Road funding impacts Poplar Bluff area quarry
By DONNA FARLEY
With a single blast Tuesday, workers shook 25,000 tons of rock out of the wall of a Poplar Bluff quarry.
The majority of the aggregate will be crushed and mixed into asphalt and concrete, destined for Missouri road projects, said Don Rosenbarger, vice president of operations for Delta Companies, which has operated the quarry for the last 16 years.
Delta, an employer of more than 40 people through facilities in Poplar Bluff and Dexter, is one local business directly impacted by funding shortages which are expected to hit the Missouri Department of Transportation hard in coming years.
The company took local and state officials on a tour this week of the Poplar Bluff quarry, concrete plant and asphalt plant, highlighting another aspect of what's at stake for a legislature that must decide how to pay for the upkeep of nearly 34,000 miles of state-maintained highways.
Transportation funding remains very much an open question, House Speaker Todd Richardson, R-Poplar Bluff, said at the conclusion of the tour.
Richardson expects to see a variety of solutions proposed during the next legislative session for both short and long-term fixes to the problem.
Solutions considered during the last session included proposals to increase the state gasoline tax. At 17 cents per gallon, Missouri has the fifth lowest gasoline tax in the country and has not seen an increase in almost 20 years, according to MoDOT.
Richardson said he prefers to find solutions that do not involve raising taxes.
Updated revenue calculations suggest the state will be able to match federal dollars in 2017 without legislative action this session, Richardson said.
The state wants to continue to draw down every federal dollar possible, he said.
Missouri Highways and Transportation Commission Chairman Stephen Miller announced last Friday MoDOT expects to receive enough revenue in 2017 to meet federal matching funds due to a 4.5 percent increase in state revenues from motor vehicle taxes, vehicle sales taxes and vehicle and driver licensing fees.
Earlier estimates had predicted the state would be $42 million short of meeting federal matching funds, which could have cost Missouri $167 million in federal transportation dollars.
Miller warned in his weekly column this is a one-time increase and offers no assurances for 2018.
"Simply scraping by and just barely meeting federal fund matching does not address Missouri's long range transportation needs," he said.
Missouri maintains the seventh largest highway system in the nation, with 63 cents of every dollar received by MoDOT generated by fuel taxes.
Proposals released by MoDOT to deal with funding shortages include focusing most maintenance work on the state's primary roads and bridges, or about 8,000 miles of the state-maintained system.
Westwood Boulevard, which is traveled by 20,000 cars per day, and Pine Street are examples of MoDOT-maintained roads outside the primary system.
Pothole repair is the type of work that can be expected on Westwood in the future, but not the smooth, black overlay done today, according to MoDOT staff.
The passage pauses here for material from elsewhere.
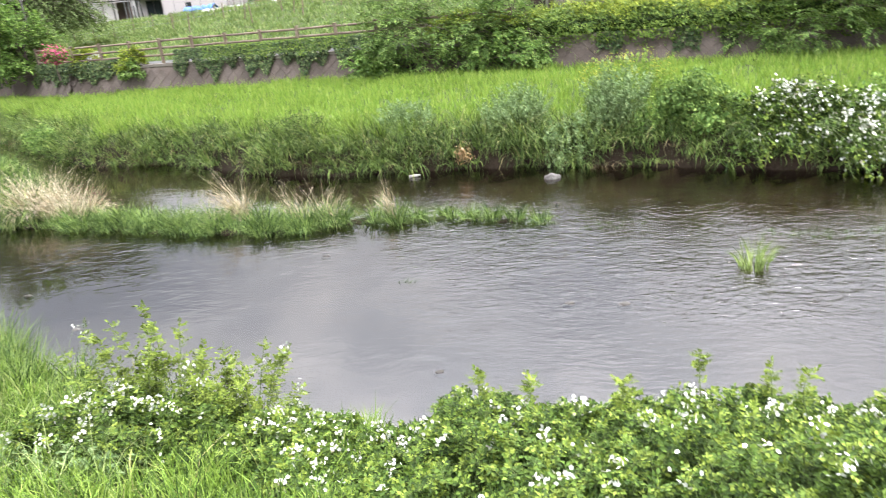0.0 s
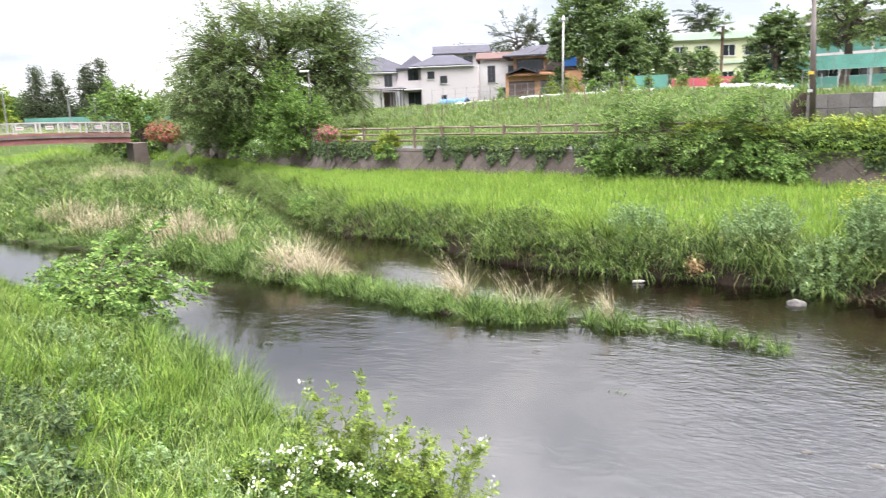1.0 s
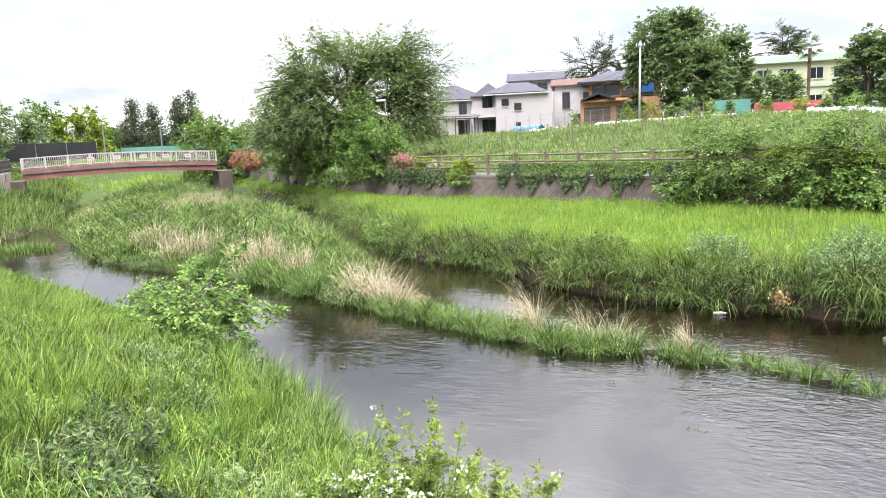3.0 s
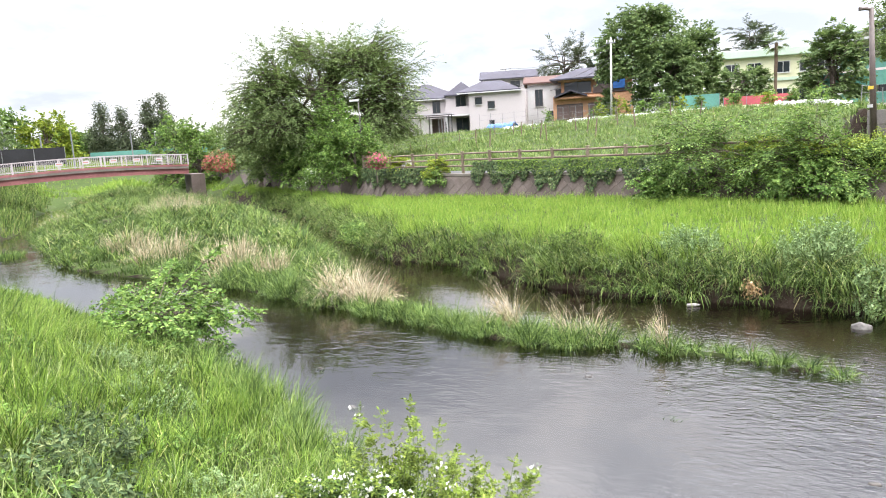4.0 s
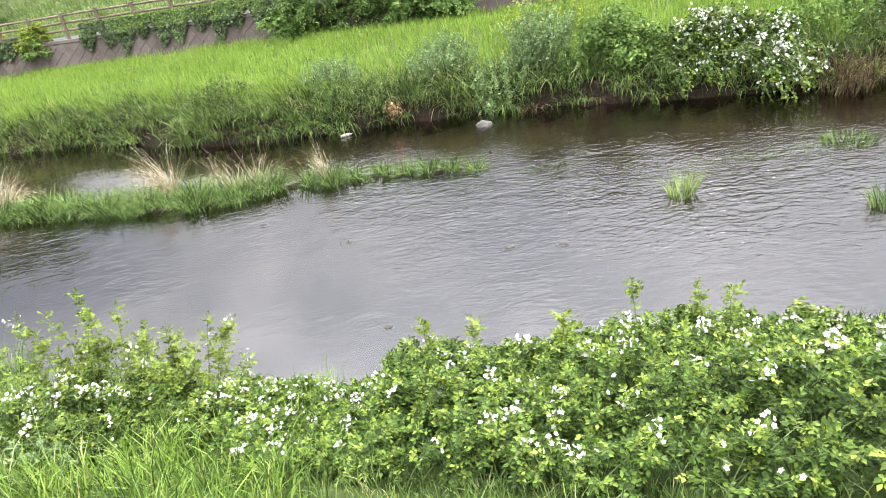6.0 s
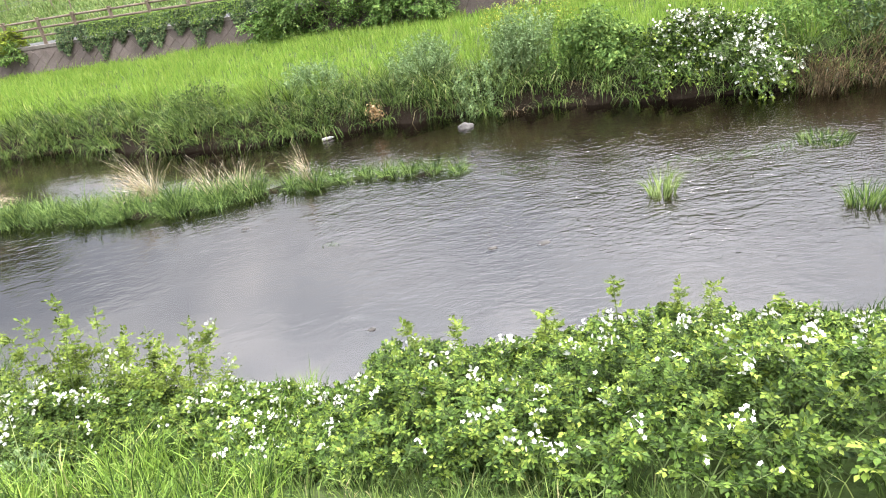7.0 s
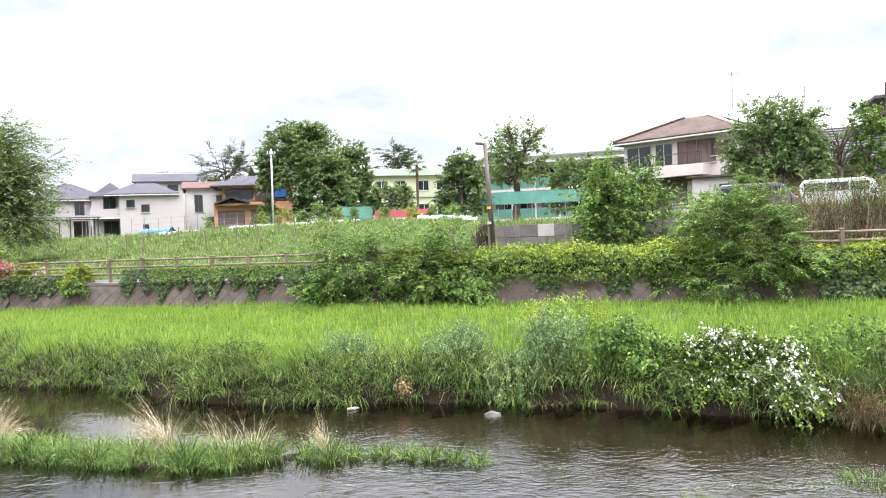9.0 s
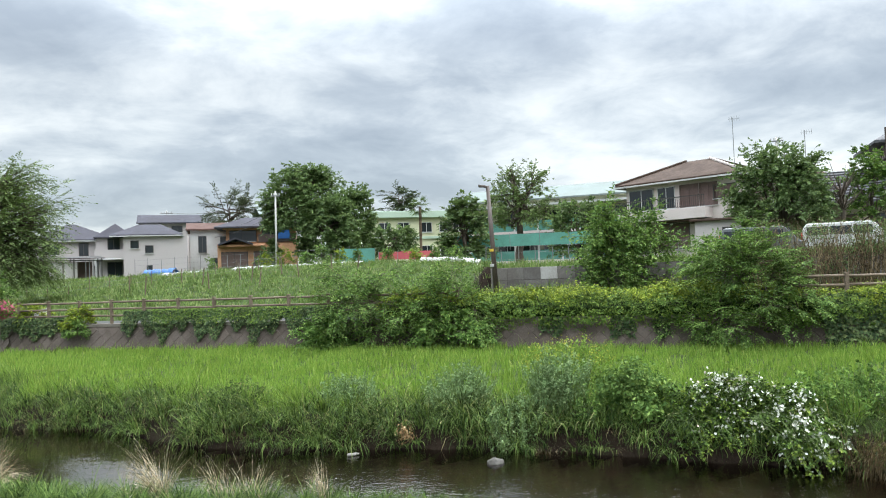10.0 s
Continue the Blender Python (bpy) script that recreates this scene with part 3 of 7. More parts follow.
def limbs(clumps, z_fork, r_trunk, lean=(0, 0), seed=1, z_base=0.0, every=1, thin=0.13):
    """Trunk and limbs that reach into the clumps."""
    r = np.random.default_rng(seed)
    top = max(c[2] for c in clumps)
    n = 7
    line = [(lean[0] * s + 0.12 * math.sin(3 * s + seed) * s, lean[1] * s + 0.1 * math.cos(4 * s + seed) * s, z_base + (top - z_base) * s * 0.92) for s in np.linspace(0, 1, n)]
    line[0] = (line[0][0], line[0][1], z_base - 0.3)
    rad = [r_trunk * (1.25 if i == 0 else 1 - 0.85 * i / (n - 1)) for i in range(n)]
    pieces = [tube(line, rad, 8)]
    for c in clumps[::every]:
        s = min(0.9, max(z_fork, (c[2] - z_base) / (top - z_base) * 0.6))
        p0 = np.array([np.interp(s, np.linspace(0, 1, n), [q[k] for q in line]) for k in range(3)])
        p1 = np.array(c[:3])
        mid = (p0 + p1) / 2 + r.normal(size=3) * 0.06 * np.linalg.norm(p1 - p0)
        mid[2] += 0.1 * np.linalg.norm(p1[:2] - p0[:2])
        q = [p0, (p0 + mid) / 2 * 0.5 + mid * 0.5, mid, (mid + p1) / 2, p1]
        r0 = r_trunk * thin * 2
        pieces.append(tube(q, [r0, r0 * 0.8, r0 * 0.6, r0 * 0.4, r0 * 0.15], 5))
    return joined(pieces)


def plant(name, at, clumps, n, leaf, mat, label, category, turn=0.0, trunk=0.0, fork=0.3, spread=0.8, narrow=0.5, hollow=0.5, group="", bark=None, seed=1, extra=(), stem_name="trunk", lean=(0, 0)):
    """A tree or shrub: woody part and crown of leaves."""
    ob = thing(name, at, turn, label, category, group)
    if trunk:
        v, f = limbs(clumps, fork, trunk, lean, seed)
        mesh_np(stem_name, v, f, bark or M_BARK, ob, True)
    p, out = sprays(clumps, n, leaf, hollow)
    v, f = leaves(p, leaf * RNG.uniform(0.6, 1.4, len(p)), out, spread, narrow)
    mesh_np("crown" if trunk > 0.06 else "foliage", v, f, mat, ob)
    for nm, m, cnt, size in extra:
        p, out = in_clumps(clumps, cnt, 0.92)
        v, f = leaves(p, size * RNG.uniform(0.7, 1.3, cnt), out, 0.4, 0.9)
        mesh_np(nm, v, f, m, ob)
    return ob


def twig_leaves(p0, p1, p2, twigs, reach, per, leaf, flat=0.5, start=0.3, droop=0.15, ahead=0.7, narrow=0.5, wild=0.45, even=0.75):
    """Leaves set in two rows along side twigs of curved shoots (p0, control p1, tip p2).
    Returns leaf places and triangles, how far along its shoot each leaf sits, and the twigs' ends."""
    m = len(p0)
    s = start + (1 - start) * (RNG.random((m, twigs)) ** even)
    s[:, 0] = 1.0
    q = s[..., None]
    at = (1 - q) ** 2 * p0[:, None] + 2 * q * (1 - q) * p1[:, None] + q * q * p2[:, None]
    tan = 2 * (1 - q) * (p1 - p0)[:, None] + 2 * q * (p2 - p1)[:, None]
    tan /= np.linalg.norm(tan, axis=-1, keepdims=True) + 1e-9
    side = np.cross(tan, [0.03, 0.02, 1.0])
    side /= np.linalg.norm(side, axis=-1, keepdims=True) + 1e-9
    rise = np.cross(side, tan)
    a = RNG.uniform(0, 2 * math.pi, (m, twigs))[..., None]
    way = tan * ahead + np.cos(a) * side + np.sin(a) * rise * flat
    way[:, 0] = tan[:, 0] + RNG.normal(0, 0.2, (m, 3))
    way[..., 2] -= droop
    way /= np.linalg.norm(way, axis=-1, keepdims=True) + 1e-9
    ln = (reach * RNG.uniform(0.55, 1.3, (m, twigs)) * (1.2 - 0.55 * s))[..., None]
    u = (np.arange(per) + 1.0) / per
    place = at[:, :, None] + way[:, :, None] * (ln[..., None] * u[:, None])
    place[..., 2] -= droop * ln * u ** 2
    wide = np.cross(way, [0.02, 0.05, 1.0])
    wide /= np.linalg.norm(wide, axis=-1, keepdims=True) + 1e-9
    up_ = np.cross(wide, way)
    flip = np.where(np.arange(per) % 2, 1.0, -1.0)
    flip[-1] = 0.0
    axis_ = way[:, :, None] * 0.6 + wide[:, :, None] * flip[:, None] + RNG.normal(0, wild * 0.6, place.shape)
    axis_[..., 2] -= droop
    nr = up_[:, :, None] + RNG.normal(0, wild, place.shape)
    axis_, nr, place = axis_.reshape(-1, 3), nr.reshape(-1, 3), place.reshape(-1, 3)
    axis_ /= np.linalg.norm(axis_, axis=1)[:, None] + 1e-9
    b = np.cross(nr, axis_)
    b /= np.linalg.norm(b, axis=1)[:, None] + 1e-9
    nr = np.cross(axis_, b)
    size = leaf * RNG.uniform(0.65, 1.3, (len(place), 1))
    mid = place + axis_ * size * 0.45 + nr * size * 0.10
    v = np.stack([place, mid + b * size * narrow * 0.5, place + axis_ * size, mid - b * size * narrow * 0.5], 1)
    f = (np.arange(len(place))[:, None, None] * 4 + np.array([(0, 1, 2), (0, 2, 3)])[None])
    far_s = np.repeat(s.reshape(-1), per)
    return v, f, far_s, (at.reshape(-1, 3), (at + way * ln).reshape(-1, 3))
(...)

A robust, comprehensive long-term transportation funding solution is needed not just for companies that operate in the transportation industry, but for everyone that uses Missouri's roads, according to Rosenbarger.
"It's not just about us. All of us use the roads and bridges," he said.
All of the goods used by Missouri's consumers, from food to clothing and other products, are transported across state highways, Rosenbarger said.
The majority of Delta's Missouri sales involve department of transportation projects, either through construction, under which Delta lays the asphalt or concrete, or manufacturing, when the company sells its products to another operator, Rosenbarger said.
Delta's Missouri operations have seen a 22 percent decrease in sales since 2012, with an identical drop in fulltime employees since 2010, Rosenbarger said.
Poplar Bluff operations did see increases in construction sales in the last two years, due in part to projects like the new Poplar Bluff Regional Medical Center and Eight Points retail development, according to Delta employees. Yet, local construction sales were still down by more than half between 2010 and 2014.
Delta's 1,200-acre quarry, Williamsville Quarry, located on Highway 67 at the Black River, produces more than 650,000 tons of rock a year, a number that declines as state road construction projects grind to a halt.
The asphalt operations produce 40,000 tons of blacktop a year, and another 35,000 yards of concrete are produced annually at the ready mix facility.
Also attending the tour were Butler County Commissioner Butch Anderson, Poplar Bluff City Manager Mark Massingham and Poplar Bluff Mayor Pro Tem David Johnson.